With one caveat: “Goncharov” is actually a meme — or, to be more precise, the work of hundreds of people across the world who collectively developed the backstory and all the plot elements of a movie that, well, has never existed.
“This became almost like ‘Argo,’ ” said Jamie Cohen, a media studies professor at CUNY Queens College, referencing the phony sci-fi film CIA agents used as a front to free hostages in Iran in 1979. “But this is a bit more complex because it’s creating some sort of widescale fan fiction — almost with the idea of manifesting a movie into reality. At the same time, it’s also a bit of a collective joke or prank.”
Goncharov was inexplicably ahead of it time and it’s contribution to cinema is remarkable. Rarely does a film tell as many diverse-yet-interconnected stories.
Hard to imagine so few ppl have seen it. https://t.co/mKY6Ydya4U
— tumblr dot com the website and app (@tumblr) November 20, 2022
Like “Girl Explaining” and “Distracted Boyfriend,” the fake Scorsese flick falls under the strict definition of a meme: “something that’s digital, made online with awareness of other memes and allows other people to replicate it or remix it,” Cohen said. But at the same time, “Goncharov” is not just a still image being shared with new text overlays; it’s a digital storytelling cacophony, mashing up fan fiction with audio and visuals.
In other words, “Goncharov” is a meme on steroids.

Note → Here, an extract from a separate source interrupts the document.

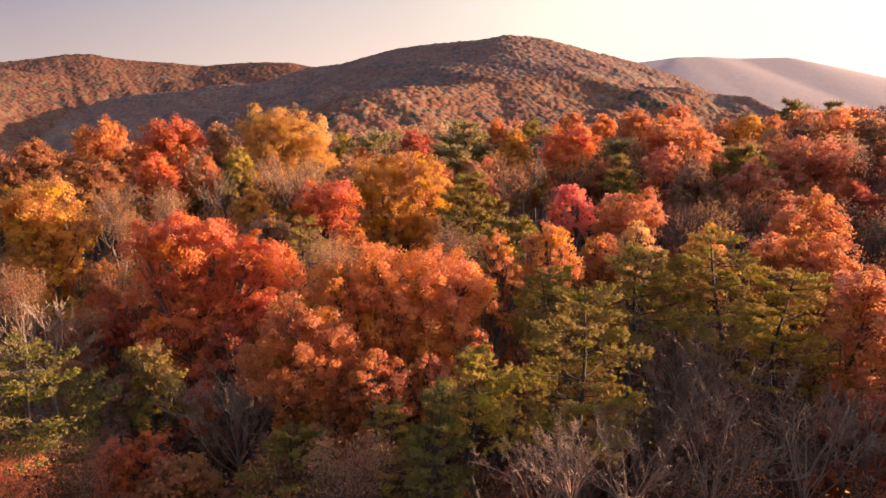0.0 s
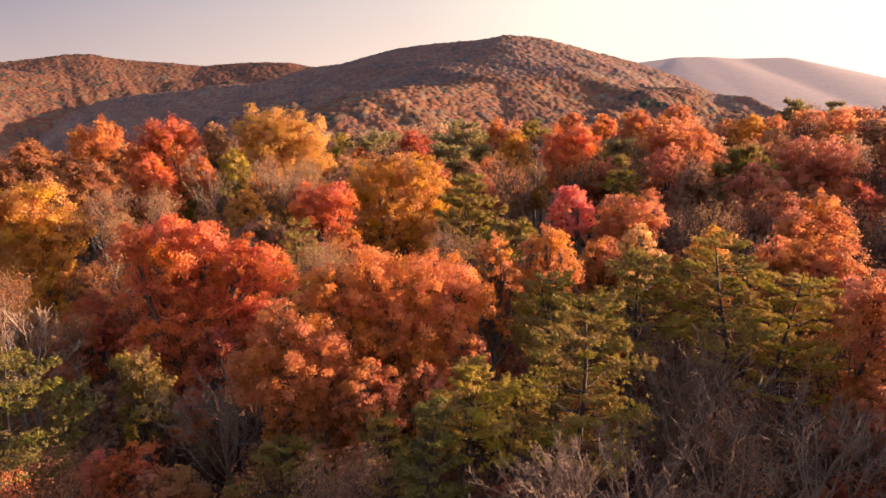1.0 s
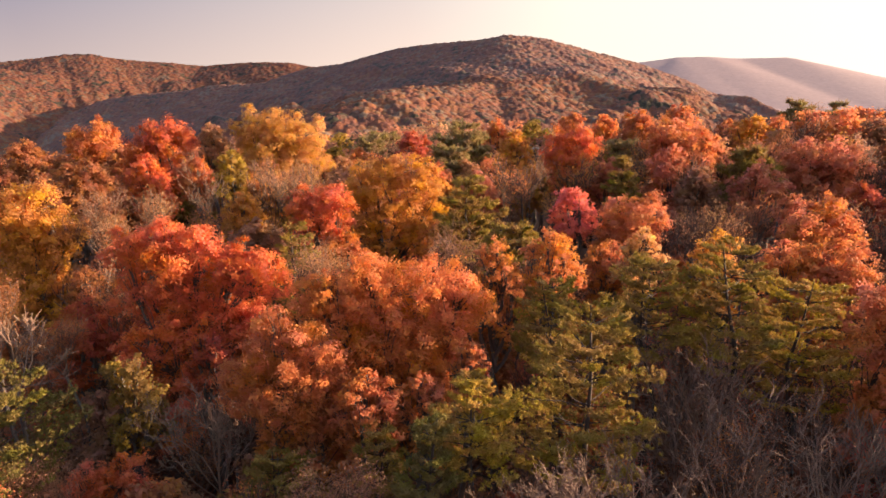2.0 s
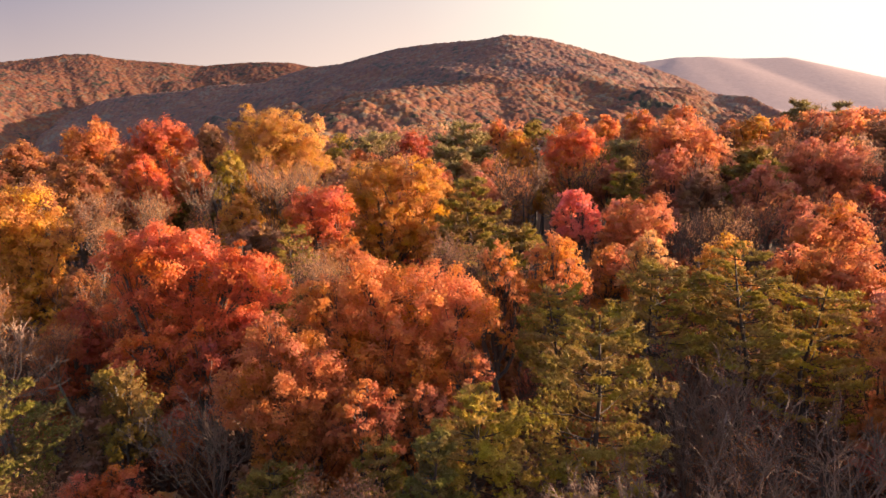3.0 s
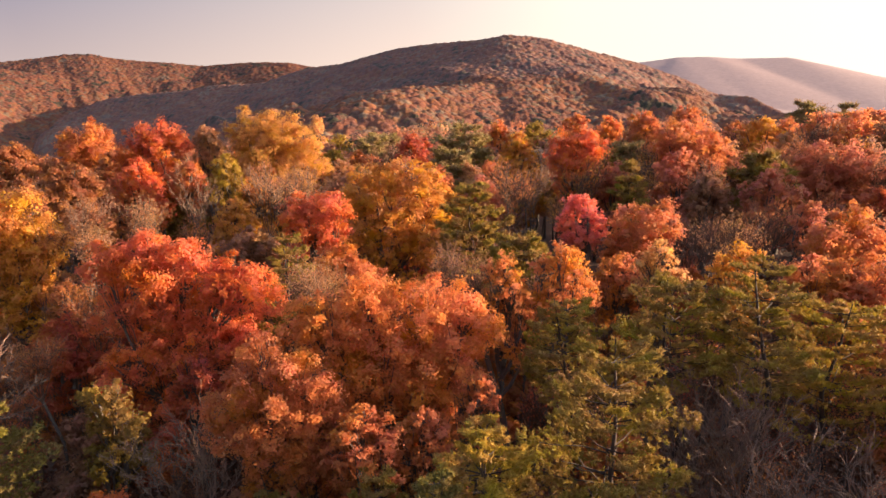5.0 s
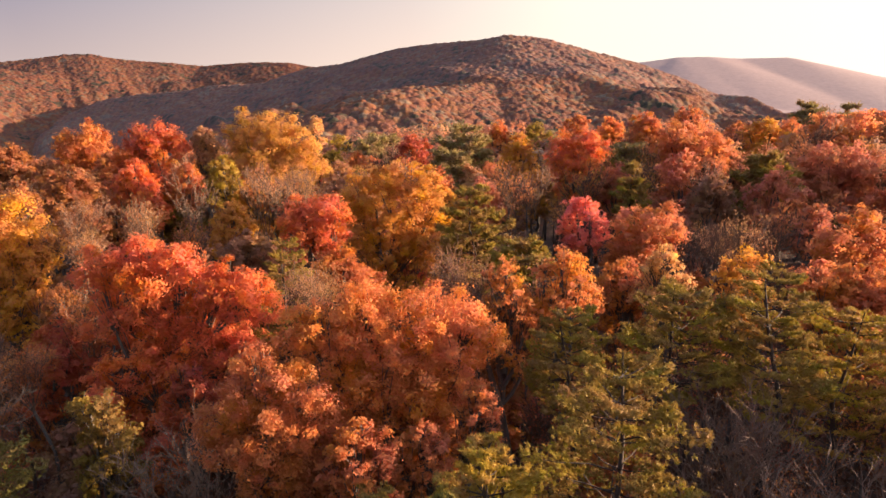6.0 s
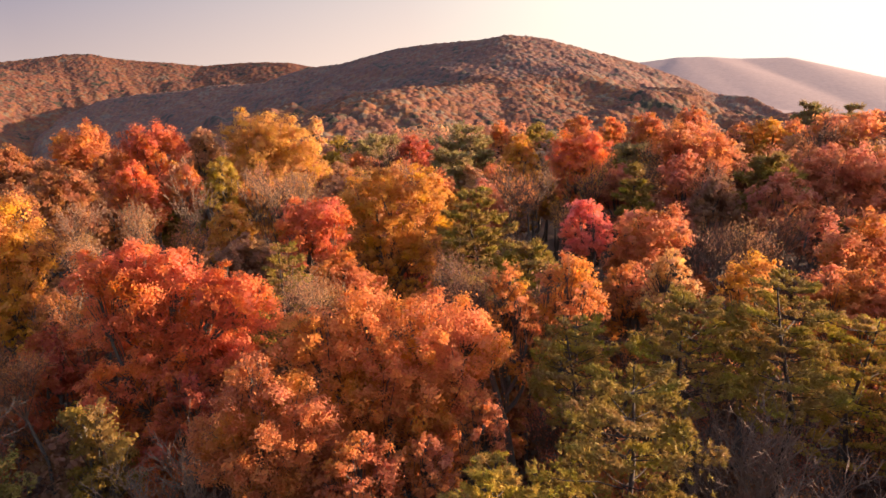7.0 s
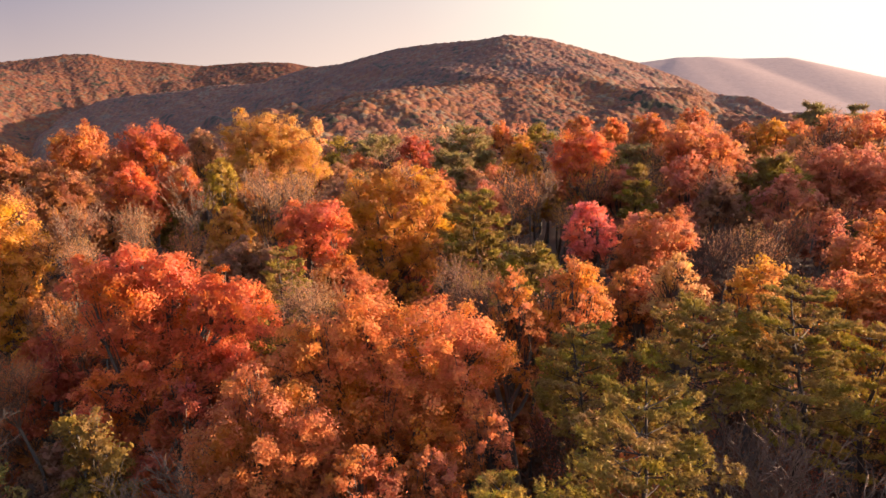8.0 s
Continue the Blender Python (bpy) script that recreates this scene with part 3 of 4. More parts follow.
pine(2.3, 54.6, 18.6, 2.5, 6.1, OLIVE, 14)
broadleaf(-22.1, 88.7, 24.7, 6.4, 9.1, YELLOW, 15, lobes=[(-3.4, -0.5, 22.7, 2.4), (0.3, -0.8, 22.5, 2.5), (3.3, -0.4, 20.5, 2.7), (-1.2, -0.2, 19.1, 3.4), (4.4, 0.5, 18.0, 2.2), (-4.6, 0.2, 18.6, 2.4), (1.6, -0.6, 17.0, 2.8)], layers=0.56, leaf=0.2)
broadleaf(-24.6, 76.3, 21.4, 2.5, 5.0, LIME, 16)
broadleaf(-36.5, 85.6, 24.4, 4.5, 8.5, FIRE, 17, lobes=[(-1.8, 0.4, 21.8, 2.4), (1.8, -0.5, 22.1, 2.6), (-3.6, -0.1, 19.0, 1.9), (-0.4, -0.4, 18.3, 2.6)])
broadleaf(-36.4, 80.4, 21.1, 3.6, 4.6, RED, 18)
broadleaf(-31.6, 89.9, 24.1, 2.6, 6.0, TAN, 19)
broadleaf(-58.5, 109.5, 21.7, 5.3, 8.0, RUST, 20, lobes=[(-2.3, -0.5, 19.1, 2.6), (1.9, 0.1, 19.1, 3.0), (-0.5, 0.4, 16.6, 3.7)])
broadleaf(-59.7, 93.6, 21.6, 3.2, 4.6, UMBER, 21)
broadleaf(-39.9, 73.2, 21.6, 4.2, 4.4, UMBER, 22)
broadleaf(-40.6, 65.9, 21.5, 2.4, 3.9, UMBER, 23)
twiggy(-26.2, 59.9, 19.3, 2.9, 4.8, TAN, 24)
twiggy(-32.0, 59.9, 20.0, 2.8, 5.5, BROWN, 25)
twiggy(-23.7, 45.5, 19.3, 1.5, 3.0, TAN, 26)
bare(-23.8, 65.9, 20.0, 2.1, 6.0, BROWN, 27)
broadleaf(-17.9, 58.5, 18.7, 2.5, 4.2, GOLD, 28)
broadleaf(-15.7, 55.2, 16.6, 3.4, 4.0, BROWN, 29)
twiggy(-14.4, 70.4, 20.0, 3.6, 4.7, TAN, 30)
broadleaf(-28.5, 148.8, 23.6, 2.4, 8.5, PALE, 31)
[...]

And its origins go back to a years-old post of a shoe with a weird label on Tumblr, a microblogging-focused social media site founded in 2007.
In 2020, Tumblr user zootycoon posted about a pair of “knockoff boots” purchased online that referenced a “nonexistent” Scorsese movie. The tag read: “THE GREATEST MAFIA MOVIE EVER MADE, MARTIN SCORSESE PRESENTS GONCHAROV, DOMENICO PROCACCI PRODUCTION, A FILM…ABOUT THE NAPLES MAFIA.”
A year later, the post was reshared along with a screenshot of a sarcastic reply that read, “this idiot hasn’t seen goncharov.” As of this week, hundreds have piled on with plot ideas, scene scripts and even music for a movie that followed Goncharov, a Russian man trying to shake off his hit-man lifestyle by retiring to Naples in the ’70s.
The plot goes as follows: In his quest for normalcy, Goncharov falls in love with his sworn enemy, Andrey “The Banker” Daddano. At the same time, Goncharov’s wife, Katya, has a fling with a woman named Sofia. In the midst of it all, there’s an ice-pick-wielding villain. And, spoiler alert: Most of the characters ultimately wind up dead, including Goncharov, who’s not only killed but betrayed.
How a shoe label inspired a internet-fueled fake film is still a bit of a mystery. However, Tumblr user @dogsuffrage posited that “Goncharov” was probably a misspelled version of “Gomorrah,” the name of a 2008 Scorsese-supported film.
Regardless, the film’s cult following eventually spilled onto Twitter and TikTok — to the utter confusion of some users, who initially thought “Goncharov” was a real deal. That’s how it became a running joke that even Scorsese himself seemed to acknowledge in a TikTok video posted Saturday by his daughter, Francesca.
“Yes. I made that film years ago,” Scorsese texted back when Francesca asked if he’d seen the news about “Goncharov.”
More than an attempt at gaslighting the world with a fake movie, Cohen said “Goncharov” represents the culmination “of interesting pieces of internet ephemera from the 2010s” — a decade marked by the proliferation of fan fiction and fan art. It also underscores “a new sort of Tumblr revival,” as the social media platform gains new users amid Elon Musk’s Twitter takeover.
“Tumblr has always been good at those threaded, stacked replies where people build off each other,” Cohen said. “It was the perfect space for this to go viral, especially as people are migrating away from Twitter’s chaos.”
tumblr has been talking about a martin scorsese movie called goncharov and i was getting really into it, really looking forward to watching it, and then it turned out they made it up completely
— d🔶 (@davemakes) November 21, 2022
Yet, like so many other memes, Cohen said “Goncharov” might be nearing its internet peak.
“When memes become mainstream, the lure, secrecy and the internet ownership goes with it,” he said. Nevertheless, “Goncharov” has been a bright spot for social media — a sparkling example that the digital world can actually be a fun place.
“For all the nastiness and chaos, this is at least one of those moments that give you hope because it’s a participatory, positive experience in which people find joy and don’t get hurt,” Cohen added.